SET PROBLEM: Go through the listing beneath this task and return every line that carries the string "shutter".
-------
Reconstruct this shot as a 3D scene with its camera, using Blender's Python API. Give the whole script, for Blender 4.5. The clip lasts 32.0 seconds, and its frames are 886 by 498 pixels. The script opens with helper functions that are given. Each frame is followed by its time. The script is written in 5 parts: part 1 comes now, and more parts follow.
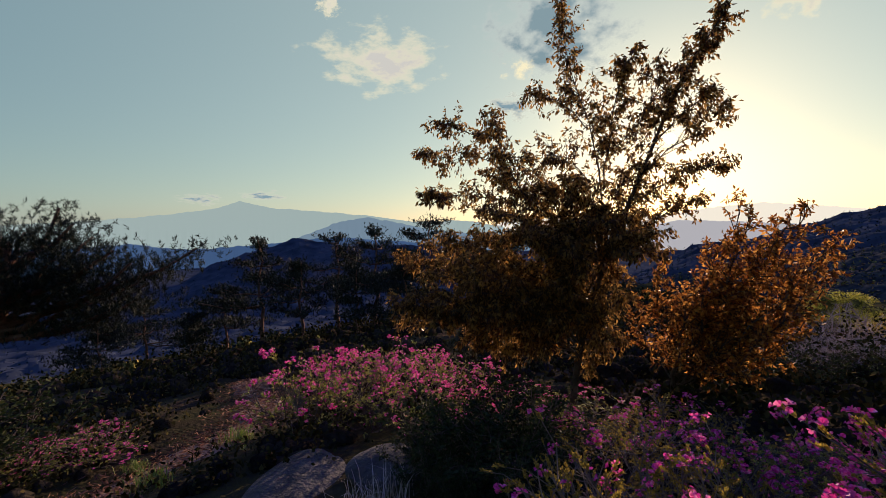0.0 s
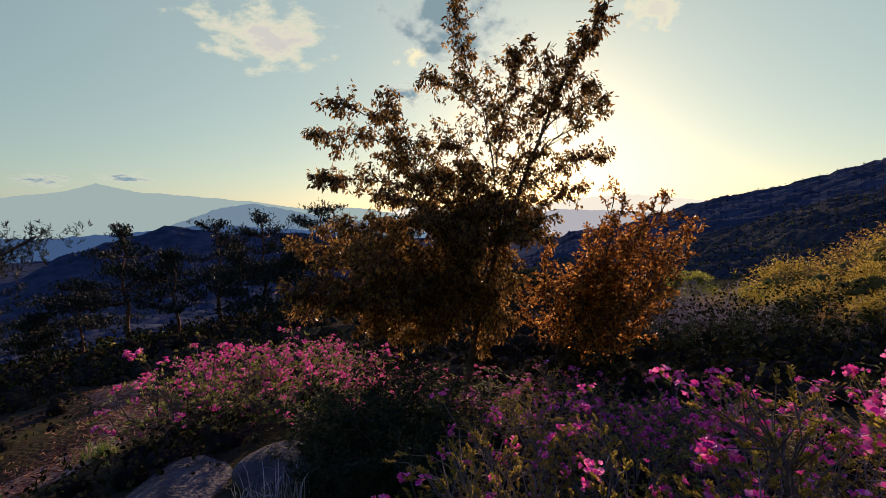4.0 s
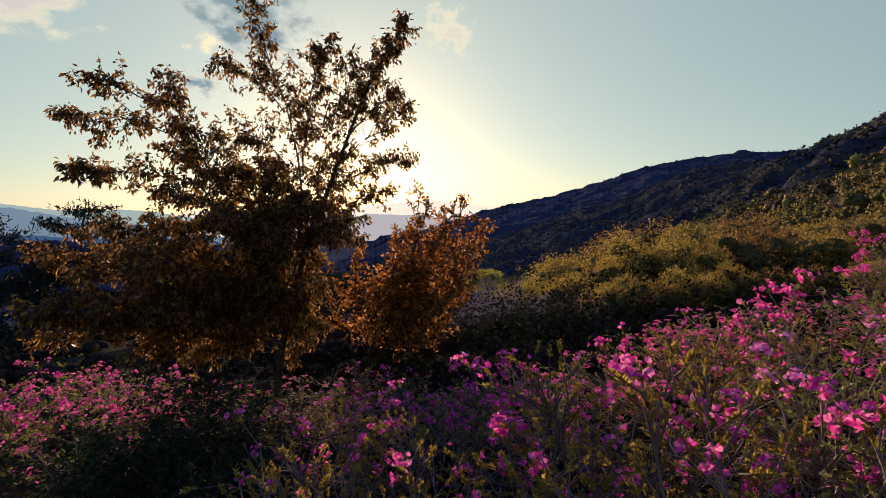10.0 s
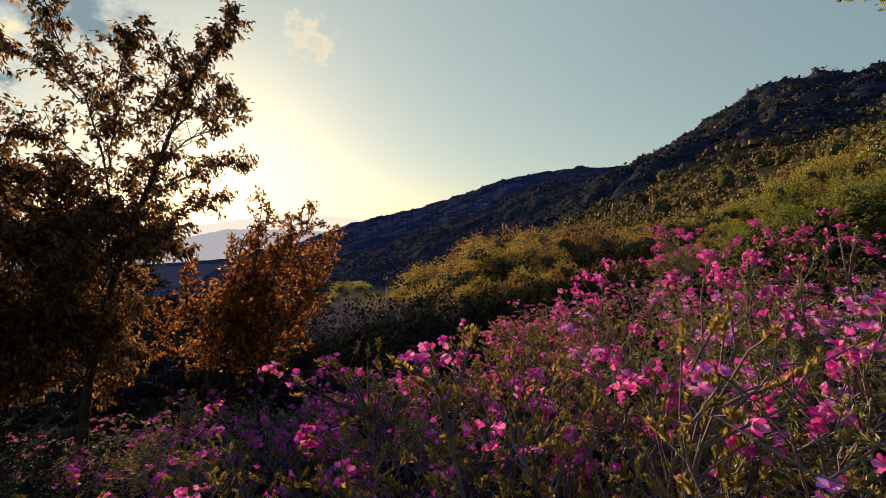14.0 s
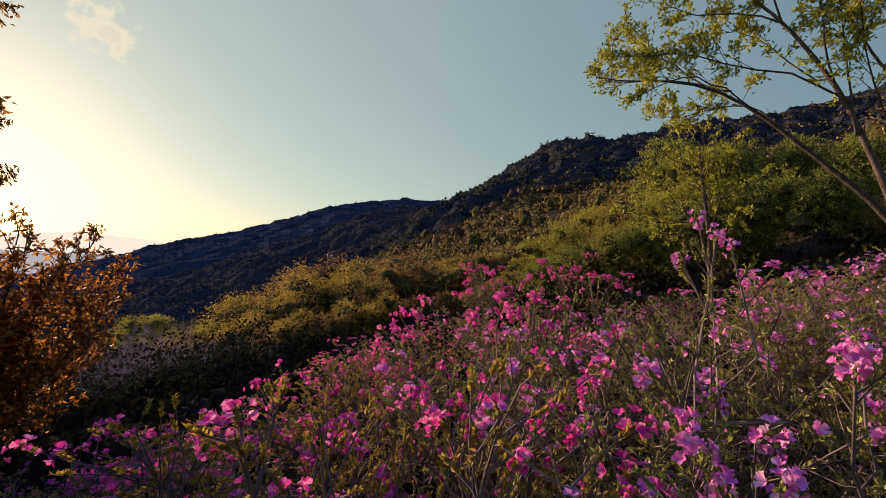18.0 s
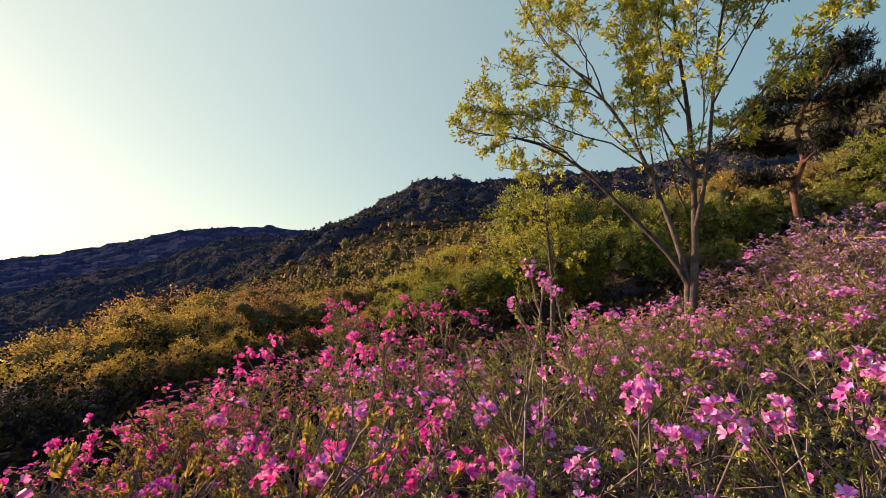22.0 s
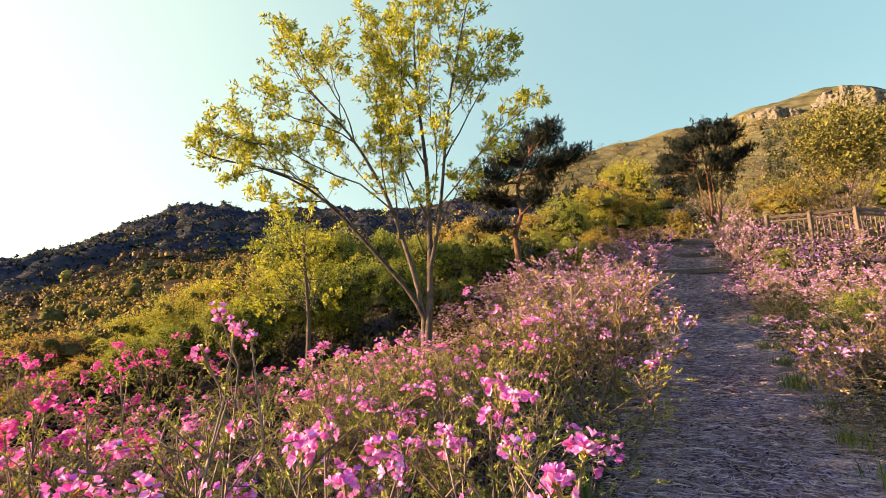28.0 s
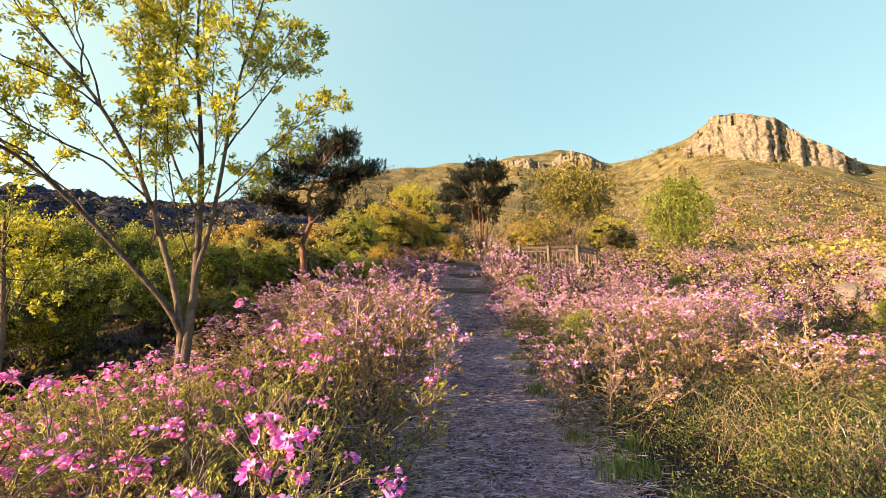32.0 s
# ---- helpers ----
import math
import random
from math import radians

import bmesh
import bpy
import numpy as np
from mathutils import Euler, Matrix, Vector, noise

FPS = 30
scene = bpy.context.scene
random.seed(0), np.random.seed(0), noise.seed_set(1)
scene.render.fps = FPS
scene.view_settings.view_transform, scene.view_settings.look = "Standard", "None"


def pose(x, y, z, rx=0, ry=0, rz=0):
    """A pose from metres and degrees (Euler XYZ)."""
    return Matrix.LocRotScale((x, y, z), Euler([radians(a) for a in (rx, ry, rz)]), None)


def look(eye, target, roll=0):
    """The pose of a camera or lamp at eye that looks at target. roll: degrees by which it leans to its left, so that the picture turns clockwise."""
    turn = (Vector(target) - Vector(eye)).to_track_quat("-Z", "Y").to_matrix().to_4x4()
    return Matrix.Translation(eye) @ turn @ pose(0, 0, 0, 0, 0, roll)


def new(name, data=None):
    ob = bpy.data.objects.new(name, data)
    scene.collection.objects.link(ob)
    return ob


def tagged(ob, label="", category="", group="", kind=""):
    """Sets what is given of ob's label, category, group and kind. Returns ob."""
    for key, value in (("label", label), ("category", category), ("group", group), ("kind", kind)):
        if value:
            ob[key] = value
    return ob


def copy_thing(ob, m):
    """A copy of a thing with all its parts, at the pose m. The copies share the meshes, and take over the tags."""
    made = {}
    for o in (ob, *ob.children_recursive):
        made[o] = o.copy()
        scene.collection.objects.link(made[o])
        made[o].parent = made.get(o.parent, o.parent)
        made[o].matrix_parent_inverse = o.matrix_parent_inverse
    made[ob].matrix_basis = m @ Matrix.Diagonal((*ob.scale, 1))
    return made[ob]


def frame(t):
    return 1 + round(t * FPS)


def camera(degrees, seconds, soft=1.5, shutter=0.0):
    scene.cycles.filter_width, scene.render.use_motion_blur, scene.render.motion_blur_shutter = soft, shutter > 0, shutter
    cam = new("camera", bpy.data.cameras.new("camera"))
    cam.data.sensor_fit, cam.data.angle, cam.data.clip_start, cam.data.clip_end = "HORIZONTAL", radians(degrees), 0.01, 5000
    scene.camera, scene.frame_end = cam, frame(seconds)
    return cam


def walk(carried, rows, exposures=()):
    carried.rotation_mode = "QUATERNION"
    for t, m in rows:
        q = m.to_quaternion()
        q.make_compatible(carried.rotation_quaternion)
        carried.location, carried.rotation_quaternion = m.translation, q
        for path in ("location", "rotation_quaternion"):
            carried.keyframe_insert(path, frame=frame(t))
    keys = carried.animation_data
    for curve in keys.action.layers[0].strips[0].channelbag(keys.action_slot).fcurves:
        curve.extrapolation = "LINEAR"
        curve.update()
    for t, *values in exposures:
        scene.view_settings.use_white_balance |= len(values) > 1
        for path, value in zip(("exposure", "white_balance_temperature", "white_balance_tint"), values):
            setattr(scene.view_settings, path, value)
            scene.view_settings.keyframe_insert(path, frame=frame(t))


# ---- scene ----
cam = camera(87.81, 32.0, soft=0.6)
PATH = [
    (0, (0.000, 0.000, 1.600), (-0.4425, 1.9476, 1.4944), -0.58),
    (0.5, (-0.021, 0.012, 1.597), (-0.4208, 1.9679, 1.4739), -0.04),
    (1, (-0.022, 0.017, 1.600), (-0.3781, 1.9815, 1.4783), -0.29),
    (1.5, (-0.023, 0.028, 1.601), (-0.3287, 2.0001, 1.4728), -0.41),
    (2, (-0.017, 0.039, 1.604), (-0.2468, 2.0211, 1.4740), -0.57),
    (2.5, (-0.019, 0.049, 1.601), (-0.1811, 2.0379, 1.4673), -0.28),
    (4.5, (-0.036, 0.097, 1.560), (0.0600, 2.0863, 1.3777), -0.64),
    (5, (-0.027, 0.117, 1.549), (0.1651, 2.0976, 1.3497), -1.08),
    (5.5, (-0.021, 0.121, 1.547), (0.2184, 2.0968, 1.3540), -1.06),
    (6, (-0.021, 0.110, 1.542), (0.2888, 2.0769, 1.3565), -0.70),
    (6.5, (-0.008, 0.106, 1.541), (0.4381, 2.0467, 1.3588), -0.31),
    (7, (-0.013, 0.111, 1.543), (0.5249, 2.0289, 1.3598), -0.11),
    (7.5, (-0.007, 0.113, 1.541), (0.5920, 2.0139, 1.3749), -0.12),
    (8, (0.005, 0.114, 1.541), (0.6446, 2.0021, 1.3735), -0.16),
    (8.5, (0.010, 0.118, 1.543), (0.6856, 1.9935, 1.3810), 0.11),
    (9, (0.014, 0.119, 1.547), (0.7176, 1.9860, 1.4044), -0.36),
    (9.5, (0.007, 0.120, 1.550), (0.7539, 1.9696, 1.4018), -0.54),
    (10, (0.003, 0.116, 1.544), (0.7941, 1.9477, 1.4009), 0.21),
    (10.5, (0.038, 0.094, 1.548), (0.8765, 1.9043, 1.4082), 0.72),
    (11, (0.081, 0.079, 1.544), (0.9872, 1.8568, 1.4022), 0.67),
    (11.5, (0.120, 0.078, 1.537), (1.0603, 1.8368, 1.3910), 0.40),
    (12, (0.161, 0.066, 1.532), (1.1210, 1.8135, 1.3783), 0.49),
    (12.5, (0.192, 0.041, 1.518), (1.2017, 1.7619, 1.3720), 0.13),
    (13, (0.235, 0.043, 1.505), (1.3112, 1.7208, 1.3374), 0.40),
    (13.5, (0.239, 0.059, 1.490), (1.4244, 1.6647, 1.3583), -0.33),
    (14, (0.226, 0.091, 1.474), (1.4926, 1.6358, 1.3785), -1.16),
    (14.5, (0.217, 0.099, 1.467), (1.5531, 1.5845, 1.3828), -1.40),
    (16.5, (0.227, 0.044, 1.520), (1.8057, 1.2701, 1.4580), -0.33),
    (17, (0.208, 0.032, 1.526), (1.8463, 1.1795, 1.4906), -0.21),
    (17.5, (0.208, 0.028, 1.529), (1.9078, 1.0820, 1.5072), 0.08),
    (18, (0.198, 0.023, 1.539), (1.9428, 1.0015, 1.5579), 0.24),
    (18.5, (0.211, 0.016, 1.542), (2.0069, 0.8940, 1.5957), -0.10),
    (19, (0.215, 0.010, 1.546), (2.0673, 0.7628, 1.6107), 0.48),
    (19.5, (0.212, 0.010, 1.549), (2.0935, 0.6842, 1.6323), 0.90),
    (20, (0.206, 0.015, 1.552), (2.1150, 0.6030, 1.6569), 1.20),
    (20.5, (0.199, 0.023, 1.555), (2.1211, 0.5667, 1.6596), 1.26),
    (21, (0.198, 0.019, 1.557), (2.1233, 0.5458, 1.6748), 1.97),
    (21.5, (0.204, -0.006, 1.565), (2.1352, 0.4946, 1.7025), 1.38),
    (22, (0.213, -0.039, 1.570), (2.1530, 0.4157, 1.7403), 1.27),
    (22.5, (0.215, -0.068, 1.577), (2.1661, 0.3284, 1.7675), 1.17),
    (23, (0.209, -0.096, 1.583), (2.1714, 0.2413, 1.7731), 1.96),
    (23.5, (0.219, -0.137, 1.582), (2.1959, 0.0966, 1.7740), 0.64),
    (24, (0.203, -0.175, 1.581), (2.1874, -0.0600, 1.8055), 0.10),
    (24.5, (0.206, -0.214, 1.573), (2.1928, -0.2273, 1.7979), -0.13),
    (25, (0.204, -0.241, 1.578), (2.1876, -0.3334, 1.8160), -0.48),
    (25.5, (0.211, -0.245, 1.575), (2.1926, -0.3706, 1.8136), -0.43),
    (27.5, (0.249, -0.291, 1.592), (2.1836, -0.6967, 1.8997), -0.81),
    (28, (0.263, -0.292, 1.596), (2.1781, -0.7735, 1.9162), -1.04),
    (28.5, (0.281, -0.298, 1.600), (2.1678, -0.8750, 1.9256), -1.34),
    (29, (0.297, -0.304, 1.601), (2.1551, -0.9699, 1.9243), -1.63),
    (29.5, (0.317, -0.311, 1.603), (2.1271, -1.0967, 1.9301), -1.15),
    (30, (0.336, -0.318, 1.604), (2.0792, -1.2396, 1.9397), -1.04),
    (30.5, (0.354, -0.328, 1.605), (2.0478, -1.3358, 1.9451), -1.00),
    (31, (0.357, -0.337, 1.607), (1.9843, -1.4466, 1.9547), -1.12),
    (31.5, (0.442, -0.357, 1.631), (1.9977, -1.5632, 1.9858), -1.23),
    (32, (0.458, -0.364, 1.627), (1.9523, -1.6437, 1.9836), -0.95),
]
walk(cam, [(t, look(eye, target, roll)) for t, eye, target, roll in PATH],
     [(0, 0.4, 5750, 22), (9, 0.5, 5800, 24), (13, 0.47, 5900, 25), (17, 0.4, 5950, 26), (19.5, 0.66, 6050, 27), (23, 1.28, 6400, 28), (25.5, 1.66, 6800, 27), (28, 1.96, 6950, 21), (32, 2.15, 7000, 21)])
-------
FULL RESPONSE:
def camera(degrees, seconds, soft=1.5, shutter=0.0):
    scene.cycles.filter_width, scene.render.use_motion_blur, scene.render.motion_blur_shutter = soft, shutter > 0, shutter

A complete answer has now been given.